Woman-Owned Starts Online Retail Boutique, Continues Management and Growth

 

Pauline Lewis didn’t fully realize how life-changing one introductory class at the Women’s Business Center/SBDC in Springfield, Va., could be when she signed up several years ago. But, burned out by the corporate world, the Malaysian-born Pauline had the beginning of an idea growing, and the class nurtured it.  Within weeks of taking the class, she had quit her job as a successful international market researcher and headed east — far, far east — on an exploratory backpacking trip through Vietnam, looking for ideas and opportunities.
 
At one point, Pauline was invited to observe a women’s cooperative. “From the moment I stepped into the small house where eight women were sitting in an embroidery circle, I knew that I wanted to work with them,” she said. “I knew right then and there that I would have a company that incorporated embroidery, for women by women.”  In fact, she wrote into her business plan that she would work only with women-owned businesses and female artisans.
 
However, as Pauline traveled and sought opportunities, she was introduced only to business men.  Then one day she saw the work of designer Le Thi Hong Tu — better known simply as Hong Tu — and Pauline knew she’d found what she was looking for.
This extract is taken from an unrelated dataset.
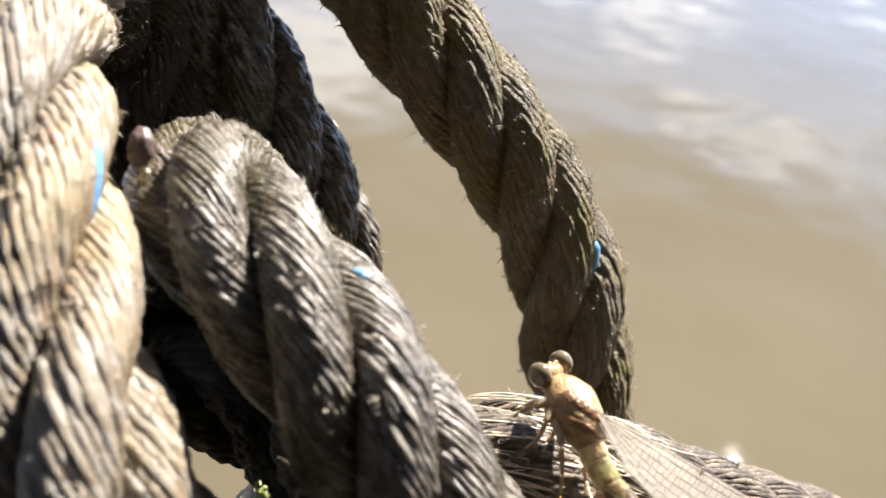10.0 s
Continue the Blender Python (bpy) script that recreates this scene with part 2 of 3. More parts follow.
def rope(name, label, nodes, radius, lay, material, yarns=17, step=0.00056, seed=1, hairs=500, hair_len=0.0013, relief=1.0, strands=4, flat=0.0, yarn_twist=1.0, beads=0.22, tufts=60, anchor=0, plump=0.99, twist=None, key=""):
    """A laid rope: strands wound right-handed, each of yarns wound the other way round a core."""
    rng = np.random.default_rng(seed)
    thing = tagged(new(name), label, "rope")
    pts, s = spline(nodes, step)
    t, n1, n2 = frames(pts)
    n = len(pts)
    share = math.sin(math.pi / strands) / (1 + math.sin(math.pi / strands))
    a = radius * (1 - share - flat)
    r = radius * (share + flat) * 1.04
    lays = np.full(n, lay)
    i0 = np.argmin(np.linalg.norm(pts - np.asarray(nodes[anchor]), axis=1))
    s0, up0 = s[i0], math.atan2(n2[i0][2], n1[i0][2])
    turn = 2 * np.pi * (s - s0) / lay
    if twist:
        # unevenly laid: turns at places along the rope, from the anchor
        at, by = np.array(twist).T
        by = np.radians(by)
        turn = np.where(s - s0 < at[0], by[0] + 2 * np.pi * (s - s0 - at[0]) / lay, np.where(s - s0 > at[-1], by[-1] + 2 * np.pi * (s - s0 - at[-1]) / lay, np.interp(s - s0, at, by)))
        wide = np.ones(31) / 31
        turn[15:-15] = np.convolve(turn, wide, "valid")
    hair_pieces = []
    paths = []
    for k in range(strands):
        f = up0 + 2 * np.pi * (k + 0.5) / strands + turn
        rad = np.cos(f)[:, None] * n1 + np.sin(f)[:, None] * n2
        swell = 1 + 0.03 * smooth_noise(rng, n, 25)[:, None]
        c = pts + a * rad * swell
        st = unit(np.gradient(c, axis=0))
        e1 = unit(rad - st * np.sum(rad * st, 1, keepdims=True))
        e2 = np.cross(st, e1)
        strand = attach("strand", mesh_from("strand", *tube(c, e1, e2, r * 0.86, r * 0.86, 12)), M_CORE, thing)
        cs = np.concatenate([[0], np.cumsum(np.linalg.norm(np.diff(c, axis=0), axis=1))])
        alpha = np.arctan(2 * np.pi * a / lays)
        spin = -np.cumsum((np.tan(alpha) / (r * 0.9) + 2 * np.pi / lays * np.cos(alpha) ** 2) * np.gradient(cs)) * yarn_twist
        ry = np.pi * r / yarns
        for m in range(yarns):
            g = spin + 2 * np.pi * m / yarns + 0.35 / yarns * smooth_noise(rng, n, 12)
            size = ry * (plump + 0.06 * rng.normal()) * (1 + 0.07 * smooth_noise(rng, n, 5))
            size = np.clip(size, ry * 0.7, ry * 1.4)
            out = np.cos(g)[:, None] * e1 + np.sin(g)[:, None] * e2
            lift = (r - ry * 0.95 * relief + ry * 0.14 * smooth_noise(rng, n, 8) + ry * 0.10 * rng.normal())[:, None]
            yc = c + out * lift
            yt = unit(np.gradient(yc, axis=0))
            o1 = unit(out - yt * np.sum(out * yt, 1, keepdims=True))
            o2 = np.cross(yt, o1)
            ply = 2 * np.pi * np.arange(n) * step / 0.0034 + rng.uniform(0, 6.28) + 0.5 * smooth_noise(rng, n, 10)
            me = mesh_from("yarn", *tube(yc + o1 * (ry * beads * 0.5 * np.cos(ply))[:, None], o1, o2, size * (1 + beads * np.cos(ply)), size * (1.1 - 0.4 * beads * np.cos(ply)), 8), rough=ry * 0.07, rng=rng)
            attach("yarn", me, material, strand)
            paths.append((yc, out, size))
            count = int(hairs / (yarns * strands))
            for i in rng.integers(4, n - 4, count):
                base = yc[i] + out[i] * size[i] * 0.8
                away = unit(out[i] * rng.uniform(0.05, 1.0) + rng.normal(0, 0.5, 3) + yt[i] * rng.normal())
                bend = unit(rng.normal(0, 1, 3) - 0.6 * out[i])
                ln = hair_len * rng.lognormal(-0.25, 0.55)
                w = np.linspace(0, 1, 5)[:, None]
                hp = base + away * ln * w + bend * ln * 0.45 * w * w
                ht, h1, h2 = frames(hp)
                thick = 0.00006 * rng.uniform(0.6, 1.5)
                if rng.random() < 0.08:
                    thick, hp = 0.00019, base + (hp - base) * 0.6
                rr = thick * np.array([1.0, 0.95, 0.8, 0.6, 0.2])
                hair_pieces.append(tube(hp, h1, h2, rr, rr, 3, ends=False))
    for _ in range(tufts):
        yc, out, size = paths[rng.integers(len(paths))]
        i = rng.integers(4, n - 4)
        lead = unit(out[i] + rng.normal(0, 0.5, 3))
        for _ in range(rng.integers(4, 10)):
            base = yc[i] + out[i] * size[i] * 0.6 + rng.normal(0, 0.00025, 3)
            away = unit(lead + rng.normal(0, 0.35, 3))
            ln = hair_len * rng.uniform(0.5, 1.5)
            w = np.linspace(0, 1, 5)[:, None]
            hp = base + away * ln * w + unit(rng.normal(0, 1, 3)) * ln * 0.5 * w * w
            _, h1, h2 = frames(hp)
            rr = 0.00011 * rng.uniform(0.6, 1.4) * np.array([1.0, 0.95, 0.85, 0.6, 0.25])
            hair_pieces.append(tube(hp, h1, h2, rr, rr, 4, ends=False))
    if hair_pieces:
        fuzz = attach("fuzz", mesh_from("fuzz", *joined(hair_pieces)), M_FUZZ, thing, "short stray fibres standing off the rope")
        fuzz["kind"] = "stuff"
    YARN_PATHS[key] = paths
    return thing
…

Hong Tu worked with groups of embroiderers north of Hanoi who painstakingly embroidered intricate designs by hand.  This was exactly the kind of quality Pauline was looking for.  It took time and a lot of “convincing, cajoling, and coaxing” for Pauline to win the trust of Hong Tu and the other women, and to persuade them to work with her, but eventually they formed an alliance that benefits them all.
 
Like most businesses, oovoo experienced some bumps in the road to success.  For example, the first order of handbags arrived looking very different from the samples — the fabric colors weren’t at all the same.  A dismayed Pauline managed to persuade some of her customers to accept them, but she had to sell many at a steep discount.  From then on, she learned to choose her fabric sources carefully to ensure consistency in color and quality, important for a line that sells for between $35 for a cell-phone case to as much as $250 for a handbag.
 
Today, Pauline co-designs, markets, and sells her unique products through hundreds of boutiques, galleries, museum stores and mail-order businesses across the country — she just signed with J. Peterman — as well as on her own website at www.oovoodesigns.com.  The company has won numerous awards and has been written up in TIME magazine, The Washington Post Magazine, Inc. Magazine  and many other media sources.